VCAT is a tribunal that was set up by the government in 1998 to resolve legal matters without the need for the parties to go to court. Although it is a tribunal it works in a very similar way to a court. It is divided into five divisions and town planning appeals are heard under the Planning and Environment list of the administrative division. We specialise in cases under this list and unfortunately do not provide a service for the other types of VCAT appeals. Under the 1998 VCAT Act the tribunal have the authority to overrule any decision issued by a local council in relation to a planning permit application. This includes either a decision by council to refuse or approve a planning permit. VCAT do not issue planning permits themselves, rather the tribunal will order the council to reverse their decision in line with their orders that are made when a case is concluded.
How do I know if I have a case?
VCAT will review your proposal against the wording and development outcomes sought under the planning scheme. To have a case for VCAT it must be demonstrable that Council have incorrectly applied the planning scheme in the assessment of your application. If the tribunal agree with your case that council have erred in this assessment then you will be successful in your appeal.
When to lodge a VCAT appeal?
There are four situations or cases that can be made to the planning and environment list at VCAT. These are listed below:
- A planning permit applicant can apply to VCAT to overturn any refusal issued by Council under Section 77 of the Planning and Environment Act. These are the most common types of appeals under the planning list and make up the majority of cases lodged at VCAT.
- A planning permit applicant can apply to VCAT to make a decision on their planning permit application if the council do not make a decision within 60 days of receipt of the application. This type of appeal is lodged under Section 79 of the planning and environment act and when it is lodged by the permit applicant VCAT become the decision maker instead of Council. These appeals are typically lodged when permit applicants believe council will ultimately reject their application but are very slow on issuing a formal decision.
- A planning permit applicant has the ability to appeal any conditions council may have applied to their approved planning permit under section 80 of the Act. These appeals relate exclusively to the conditions on the approval only. These appeals do not allow the decision of council to approve the permit to be revisited by VCAT.
- An objector to a development who lodged a submission of opposition with Council during the public advertising period can appeal the decision by Council to approve the application under section 82 of the Act.
Time Limits for a VCAT appeal?
A permit applicant has 60 days from the date of the formal council decision to lodge an appeal under section 77 or 80 of the Act.
An appeal by a permit applicant under section 79 of the act can be lodged anytime after the council has surpassed 60 days to assess the application and issue a decision. The calculation of the 60 days is not a straight line calculation of days since the application was lodged. There are circumstances where the calculation of days resets to 0 days and council have an additional 60 days to make a decision.

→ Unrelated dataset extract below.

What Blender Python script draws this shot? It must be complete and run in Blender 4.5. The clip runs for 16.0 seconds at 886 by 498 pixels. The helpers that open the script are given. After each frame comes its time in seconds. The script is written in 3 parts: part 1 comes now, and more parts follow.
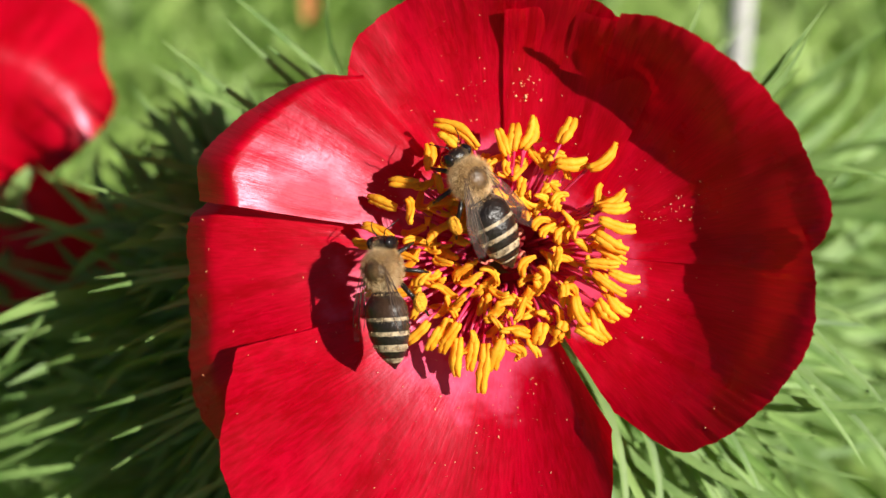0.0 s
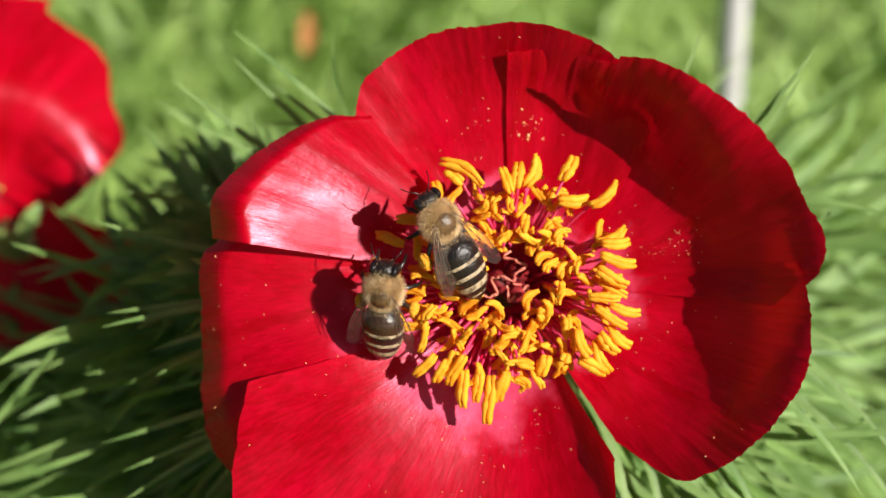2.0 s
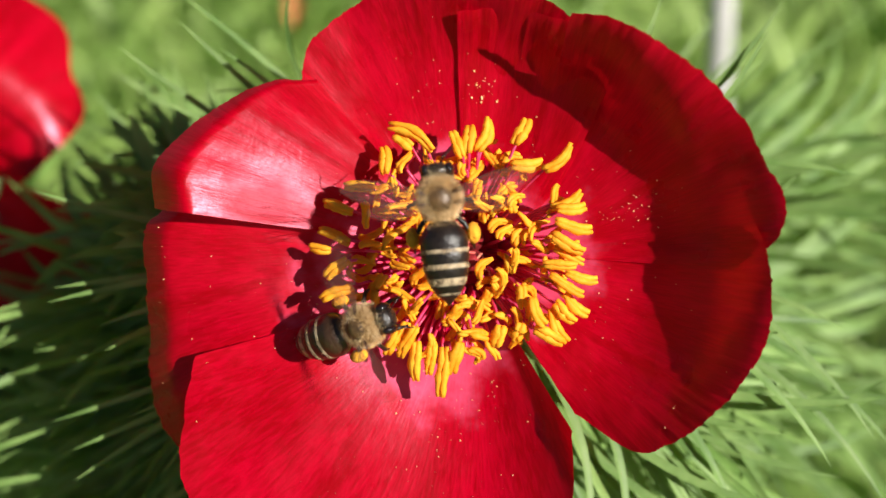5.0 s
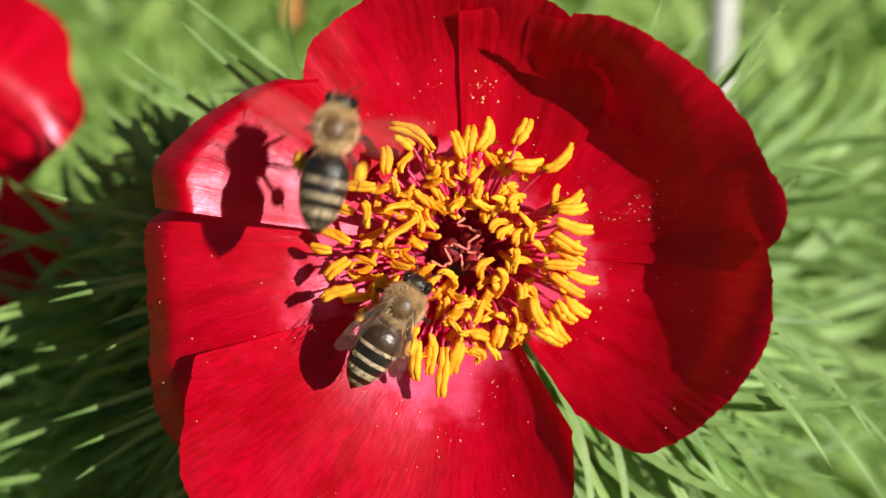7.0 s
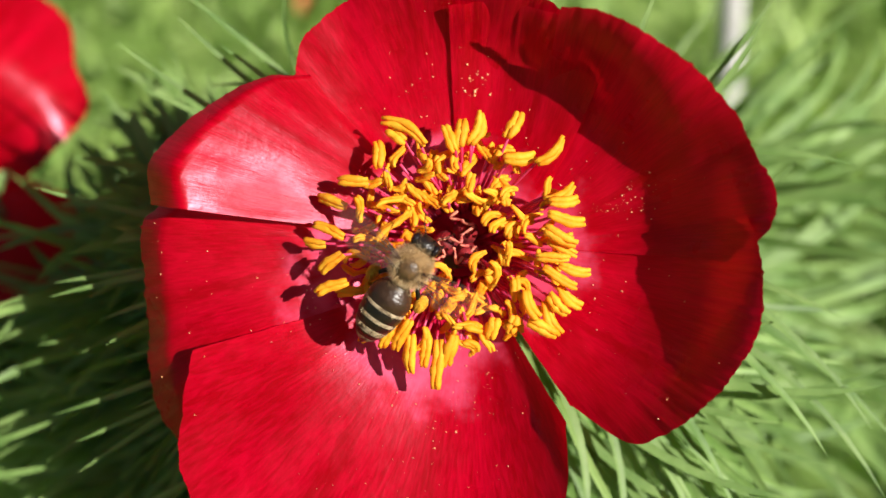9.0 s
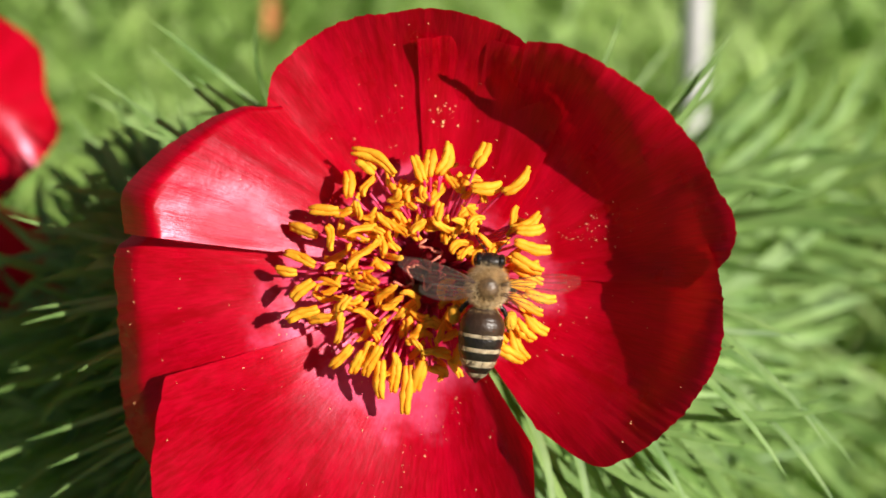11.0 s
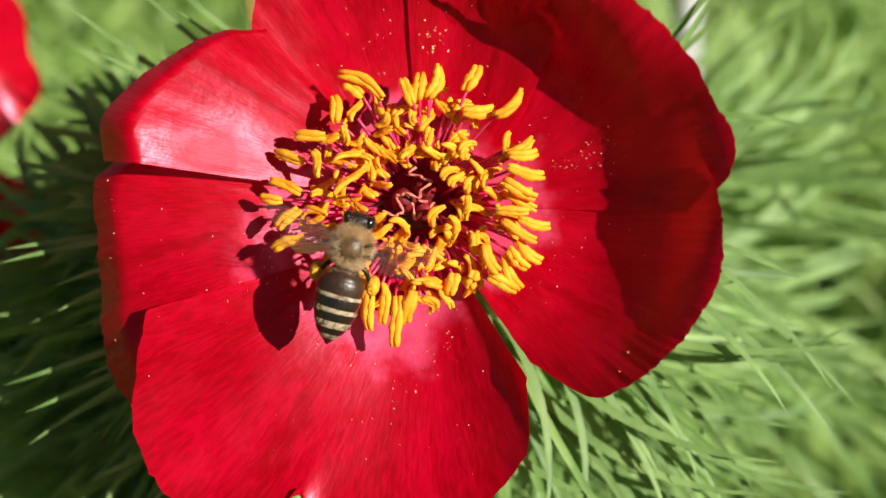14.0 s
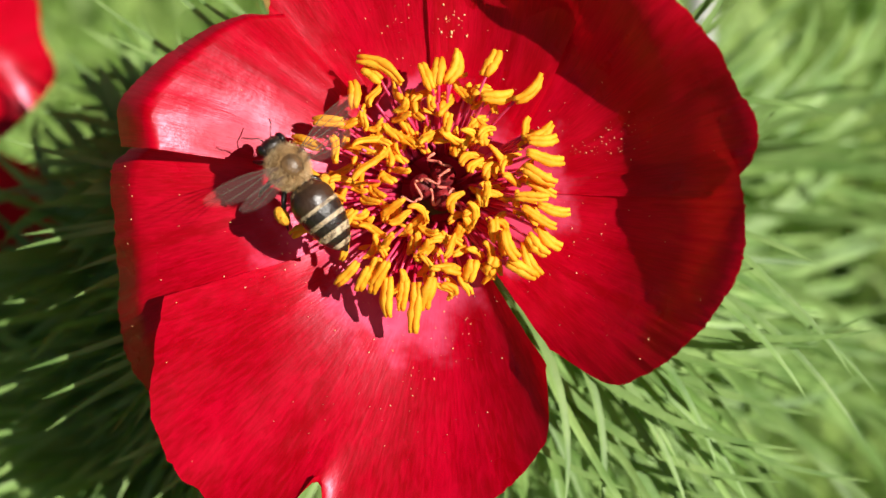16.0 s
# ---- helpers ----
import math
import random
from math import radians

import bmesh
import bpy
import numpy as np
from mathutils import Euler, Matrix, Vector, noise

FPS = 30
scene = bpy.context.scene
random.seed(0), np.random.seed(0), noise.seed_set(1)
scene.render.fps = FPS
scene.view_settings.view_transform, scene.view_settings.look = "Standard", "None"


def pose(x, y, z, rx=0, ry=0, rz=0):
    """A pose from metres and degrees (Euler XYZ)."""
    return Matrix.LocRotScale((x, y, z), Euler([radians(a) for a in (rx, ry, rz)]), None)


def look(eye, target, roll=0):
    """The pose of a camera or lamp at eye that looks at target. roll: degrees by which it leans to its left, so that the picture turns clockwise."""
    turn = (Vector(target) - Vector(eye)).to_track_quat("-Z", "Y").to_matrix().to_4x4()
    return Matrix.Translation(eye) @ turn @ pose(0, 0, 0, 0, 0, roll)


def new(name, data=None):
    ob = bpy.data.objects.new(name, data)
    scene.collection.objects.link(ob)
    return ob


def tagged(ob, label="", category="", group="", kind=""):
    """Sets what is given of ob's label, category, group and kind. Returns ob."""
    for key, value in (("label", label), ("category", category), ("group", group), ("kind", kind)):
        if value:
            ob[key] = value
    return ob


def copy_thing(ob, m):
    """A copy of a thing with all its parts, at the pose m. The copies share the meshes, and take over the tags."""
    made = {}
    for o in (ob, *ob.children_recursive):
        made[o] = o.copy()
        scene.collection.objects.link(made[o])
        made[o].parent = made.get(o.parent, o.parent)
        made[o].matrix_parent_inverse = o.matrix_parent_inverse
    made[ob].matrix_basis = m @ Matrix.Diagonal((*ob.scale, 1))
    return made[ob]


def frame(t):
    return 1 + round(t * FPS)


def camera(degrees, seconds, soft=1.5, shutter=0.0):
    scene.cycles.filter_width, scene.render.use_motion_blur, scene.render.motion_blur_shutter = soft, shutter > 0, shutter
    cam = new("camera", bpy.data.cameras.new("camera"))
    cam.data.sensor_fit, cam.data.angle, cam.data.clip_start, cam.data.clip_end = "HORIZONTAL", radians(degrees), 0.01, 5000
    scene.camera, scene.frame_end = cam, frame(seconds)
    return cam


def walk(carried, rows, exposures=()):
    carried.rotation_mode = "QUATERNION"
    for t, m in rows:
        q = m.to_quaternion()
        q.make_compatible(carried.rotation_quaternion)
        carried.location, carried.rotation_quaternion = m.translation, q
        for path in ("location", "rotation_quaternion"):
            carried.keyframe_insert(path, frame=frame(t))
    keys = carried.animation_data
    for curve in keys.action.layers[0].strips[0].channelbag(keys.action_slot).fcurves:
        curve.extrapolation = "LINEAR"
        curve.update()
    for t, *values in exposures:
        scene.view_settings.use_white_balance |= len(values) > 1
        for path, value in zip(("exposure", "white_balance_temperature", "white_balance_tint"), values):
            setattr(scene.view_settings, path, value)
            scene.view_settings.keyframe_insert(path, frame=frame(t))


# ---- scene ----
# ---------------------------------------------------------------- camera
BLOOM = pose(0, 0, 0.30, 50)          # bloom's space: x right, y up its face, z out of the cup; used with millimetres
REACH = 138.2                         # from the lens to the bloom's middle, mm


def at(x, y, z):
    """A place in the bloom's space, in millimetres, as a place in the world."""
    return BLOOM @ Vector((x / 1000, y / 1000, z / 1000))


def held(x, y, z, rx, ry, rz):
    v = Vector((radians(rx), radians(ry), radians(rz)))
    turn = Matrix.Rotation(v.length, 4, v) if v.length > 1e-9 else Matrix.Identity(4)
    return BLOOM @ Matrix.Translation((x / 1000, y / 1000, (z + REACH) / 1000)) @ turn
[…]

Further information about how to calculate the days is provided here.
An objector has 28 days from the date of the formal council decision to lodge an appeal under section 82 of the Act.
What are the steps of an appeal?
For permit applicants the first step of preparing an appeal is to appoint an expert to complete the required and correct VCAT application form and lodge this with VCAT. There are a number of documents that must be provided along with the completed application form including:
- A dated copy of the formal council decision;
- A copy of the planning permit application form lodged with the council;
- A copy of the plans the council decision was based upon;
- Any reports you lodged with the application to council or provided to council after the application was lodged;
- The required VCAT application fee.
At CS our experts prepare VCAT appeal applications on a daily basis for the Planning and Environment list so if you are a planning permit applicant considering an appeal do not hesitate to contact us.
VCAT will take approximately 2 – 3 weeks to process your application and register it on their internal system. In that period the case material and application form will be reviewed by a VCAT member who is an expert town planner or has a legal background. This member will then complete an ‘Initiating Order’ which outlines the dates of a hearing and other dates for procedural tasks to be completed before the hearing. Some of the orders will relate to information you must provide to the tribunal in advance of the hearing and some orders will relate to information Council must provide to VCAT prior to the hearing.
What happens at a hearing?
The majority of hearings relating to the planning and environment list at VCAT are held at 55 king street, Melbourne on the date(s) specified in the ‘Initiating Order’ mentioned previously. Appeals involving larger developments in excess of $10 million in construction costs will be heard over multiple days and usually involve more than one VCAT member. Appeals where construction costs are under $2 million will normally be concluded in one day and before one member. The member(s) is an expert in town planning, law or both disciplines and has the experience to decide whether the council decision was correct. A planning hearing is very similar to a court case where council present their case outlining why they made their decision first, any objectors present their case second and the permit applicant’s representative presents last. The parties can use photos, maps, plans or other material to make their case to the tribunal. Parties won’t interrupt each other when they are making submissions and the member may stop any party at any time to ask questions or clarify a point. The member can orally tell the parties their decision at the end of the hearing or they can reserve their decision to deliberate for a period of time and weigh up the parties cases. If a member reserves their decision they will very often visit the site before they issue a decision. In the majority of cases a member will reserve their decision at the conclusion of the hearing and the parties receive an email advising the member’s decision and outcome of the hearing within 6 weeks of the hearing. All parties receive the order at the same time via email. The member will also include a report outlining the rationale behind their decision.
What happens if I win the case?
The VCAT member will issue an order for council to reverse their decision. Council must comply with this order or lodge an appeal of VCAT’s decision to the Supreme Court of Australia on a point of law. Presuming council won’t appeal, they will issue a new decision in line with the VCAT order within 2 – 3 weeks of receiving the order.
What happens if I lose the case?
Permit applicants must begin the planning process again and can prepare new plans for a fresh application to council which will be assessed as a new proposal that is independent from the VCAT decision.
For objectors they can expect the development to be built in line with the plans approved by VCAT at the hearing.